Amidst all the ISDA protocols and risk policies that swap dealers are preparing for the ever-shifting Dodd-Frank registration deadline, there is a little-known section of the internal business conduct (IBC) rule that must be addressed. It is §23.605 – Conflict of Interest Policies and Procedures, and it aims to address two possible situations in swaps, one that appears simple but is actually complicated and one that appears more complicated but is actually simpler.
1. Research Conflicts
The one that appears simple, but is actually complicated, involves research reports on derivatives. What the rule attempts to address is the possibility that trading positions might influence the content of research reports, a problem that past New York attorney general Eliot Spitzer highlighted several years ago.
On the surface, this appears to be a manageable requirement; but writing a rule about it, and implementing one, is anything but simple.
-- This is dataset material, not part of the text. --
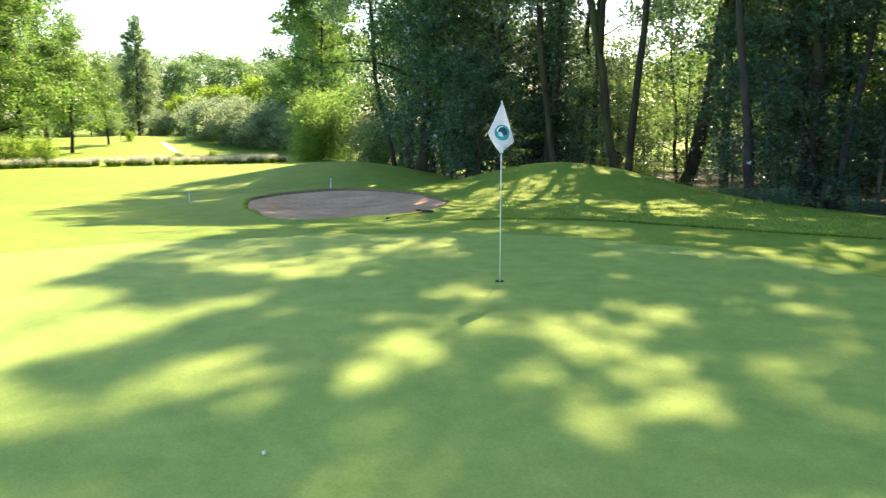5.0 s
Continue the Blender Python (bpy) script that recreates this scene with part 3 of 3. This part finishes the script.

To see why, let’s look at two very different situations:
In the first, a firm’s research group comes to the conclusion that a certain kind of swap is attractive. Before the report goes public, the traders in that product area need to prepare the firm to respond to anticipated customer demand, so they take positions in line with the research recommendations.
In the second scenario, the trading desk finds itself in positions that have losses and it needs to get out. To assist in that effort, the traders enlist the research department to publish favorable reports, which may not be supported by objective analysis. So here we have two diametrically opposed situations with identical outcomes – the trading and research orientations are aligned.